Open Access BASE2021

Marketing Authenticity : Analysis of Hungarian Right-Wing Populist Rhetoric

Abstract

Both populism and conspiracy theories are gaining attention as they tend to saturate everyday political rhetoric. Earlier research notices how populist and conspiratorial rhetoric intertwine, yet they rarely focus on them as explanations for current social change, and even more, as arguments against it, in defence of an 'authentic' way of life. Both populism and conspiracy theories are often pathologized, while their explanatory aspects are neglected. This thesis aims to fill these gaps: it is interested in how right-wing populism and conspiratorial rhetoric used by them highlight the difference between an 'authentic', organically evolved society and unwanted, dangerous changes in it.
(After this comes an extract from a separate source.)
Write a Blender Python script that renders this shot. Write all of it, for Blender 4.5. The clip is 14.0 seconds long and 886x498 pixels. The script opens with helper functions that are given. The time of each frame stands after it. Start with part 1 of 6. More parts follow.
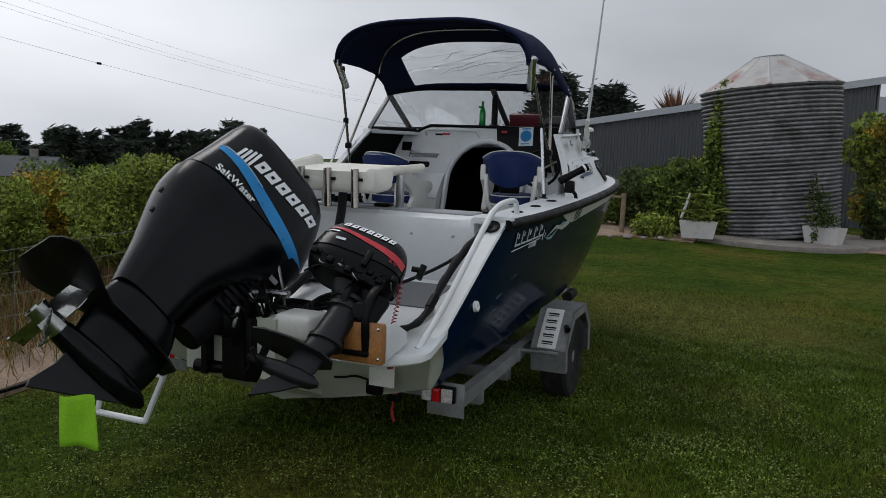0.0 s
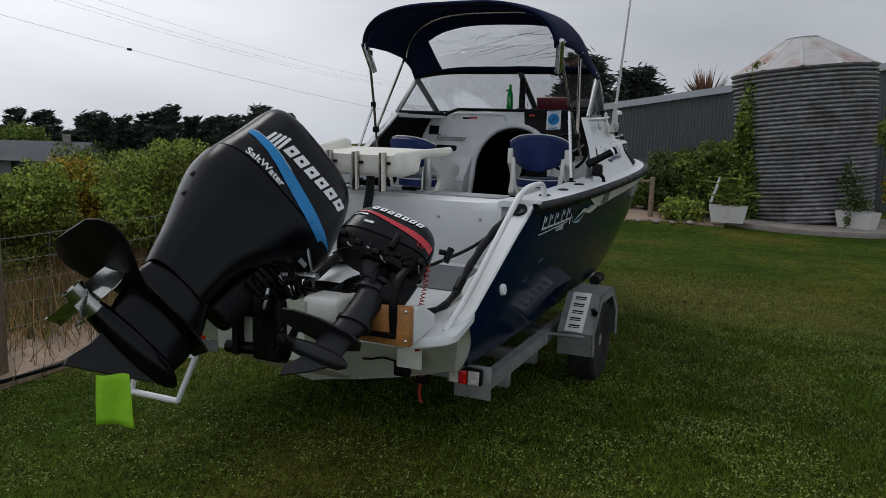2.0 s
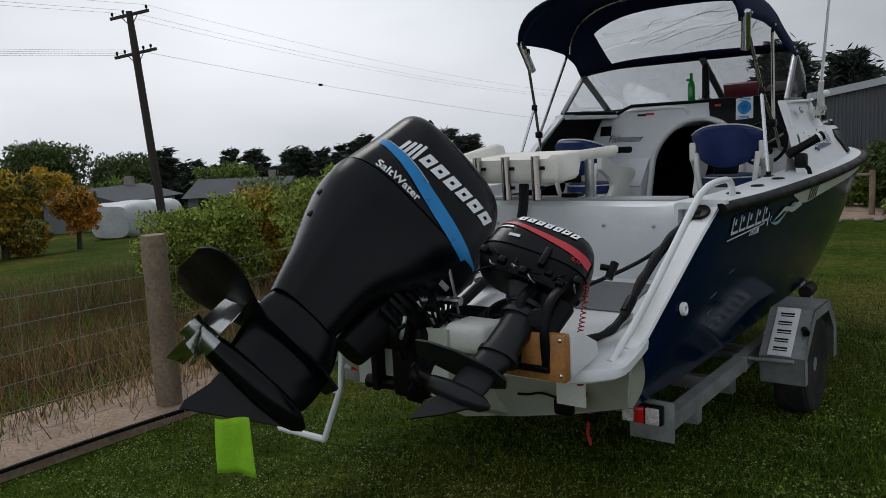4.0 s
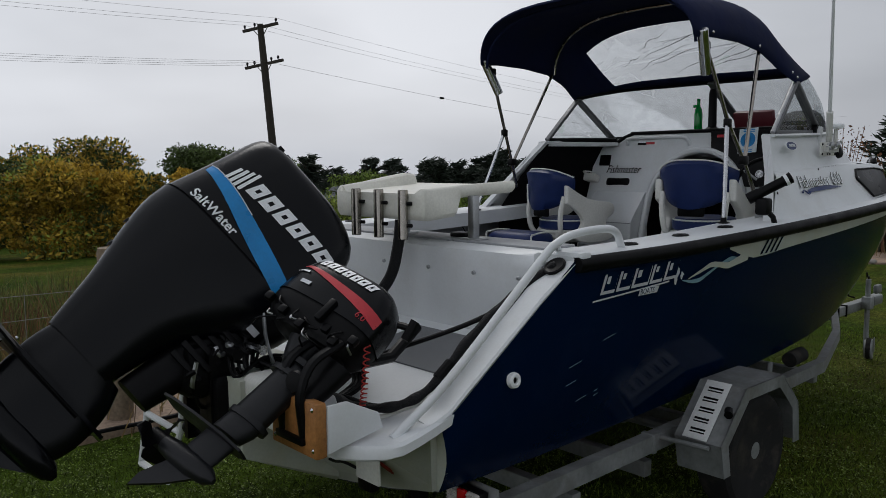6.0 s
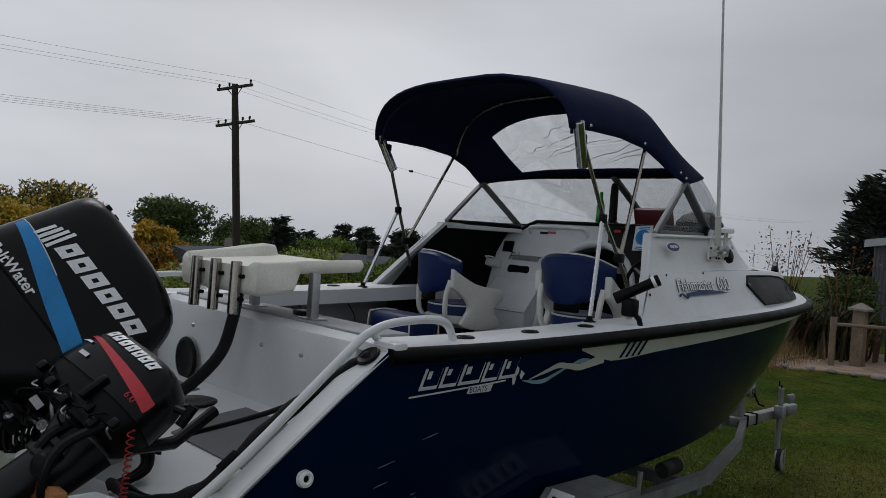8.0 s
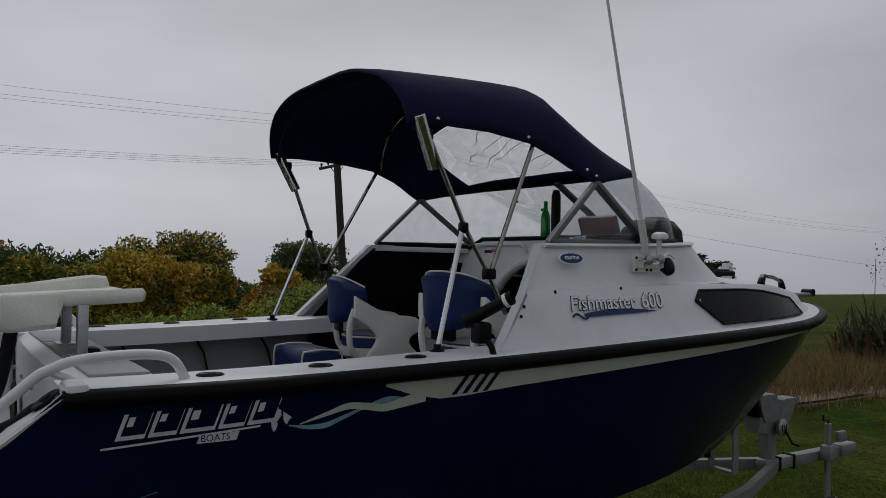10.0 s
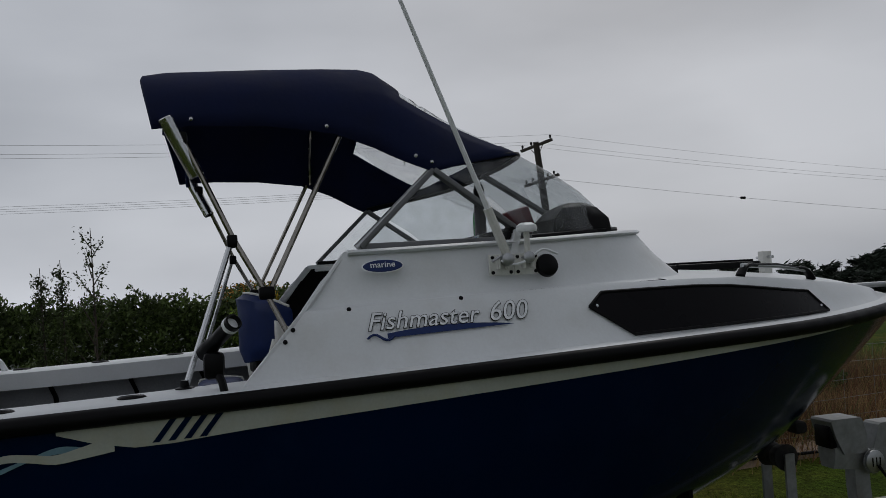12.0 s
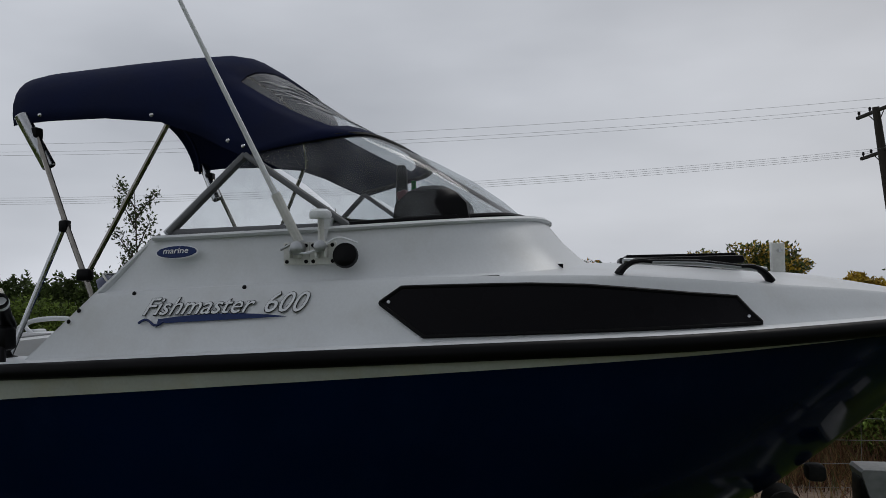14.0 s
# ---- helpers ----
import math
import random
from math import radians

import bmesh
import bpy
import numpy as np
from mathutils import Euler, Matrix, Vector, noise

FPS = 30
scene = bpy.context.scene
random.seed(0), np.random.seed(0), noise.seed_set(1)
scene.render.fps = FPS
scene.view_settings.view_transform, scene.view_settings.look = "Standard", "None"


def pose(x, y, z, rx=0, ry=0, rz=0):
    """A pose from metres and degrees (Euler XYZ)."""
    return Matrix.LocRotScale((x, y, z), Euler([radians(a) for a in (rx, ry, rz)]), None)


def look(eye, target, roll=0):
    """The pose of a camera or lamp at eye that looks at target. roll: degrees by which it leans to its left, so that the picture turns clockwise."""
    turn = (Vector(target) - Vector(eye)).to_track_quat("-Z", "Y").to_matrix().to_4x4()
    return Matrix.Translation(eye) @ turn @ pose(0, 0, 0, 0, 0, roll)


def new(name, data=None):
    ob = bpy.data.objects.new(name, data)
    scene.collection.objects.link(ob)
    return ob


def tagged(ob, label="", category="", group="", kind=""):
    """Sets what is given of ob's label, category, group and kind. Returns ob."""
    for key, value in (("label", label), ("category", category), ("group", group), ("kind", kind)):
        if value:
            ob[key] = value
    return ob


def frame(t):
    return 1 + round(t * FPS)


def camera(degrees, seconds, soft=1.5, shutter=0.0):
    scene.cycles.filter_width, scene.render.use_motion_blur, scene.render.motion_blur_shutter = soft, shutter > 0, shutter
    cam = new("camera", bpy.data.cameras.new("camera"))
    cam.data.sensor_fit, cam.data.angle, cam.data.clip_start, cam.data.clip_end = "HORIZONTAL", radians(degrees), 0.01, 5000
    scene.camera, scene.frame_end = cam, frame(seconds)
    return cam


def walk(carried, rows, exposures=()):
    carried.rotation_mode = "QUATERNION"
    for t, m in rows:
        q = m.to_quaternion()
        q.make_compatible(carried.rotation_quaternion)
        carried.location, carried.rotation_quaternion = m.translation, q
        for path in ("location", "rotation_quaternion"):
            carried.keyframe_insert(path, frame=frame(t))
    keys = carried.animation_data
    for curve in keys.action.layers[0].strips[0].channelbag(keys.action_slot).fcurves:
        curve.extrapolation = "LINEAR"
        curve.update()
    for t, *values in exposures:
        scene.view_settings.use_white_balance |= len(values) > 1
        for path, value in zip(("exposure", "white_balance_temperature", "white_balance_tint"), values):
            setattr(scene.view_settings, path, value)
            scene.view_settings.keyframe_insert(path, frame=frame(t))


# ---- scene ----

Therefore, it does not only explain social change: it claims that 1. it is an attack on the 'authenticity' of a given society and 2. this attack is planned by conspirators 3. who are in fact 'the elite', acting against 'the people'. As case study, this thesis analyses speeches held by Hungarian Prime Minister Viktor Orbán, between 2015 and 2020, three in each year, held publicly and translated to English on official government websites. The research question is, how epistemic work is found in the data, using the methodological toolkit of epistemic governance and membership categorization analysis (MCA), built in the framework of World Society Theory and the Bordieuan field theory. The thesis is interested in how basic assumptions on our world appear in the data, how actors in the political field are re-arranged, and how certain qualities are attached to them. Findings show how the issue of European immigration after 2015 and the influence of the European Union was understood as an attack on the 'authenticity' of Hungary and Europe and constructed as a global conspiracy against national sovereignty. Also, by utilizing MCA, the thesis reflects on how populism re-arranges actors of the political field compared to how it is understood in liberal democracies.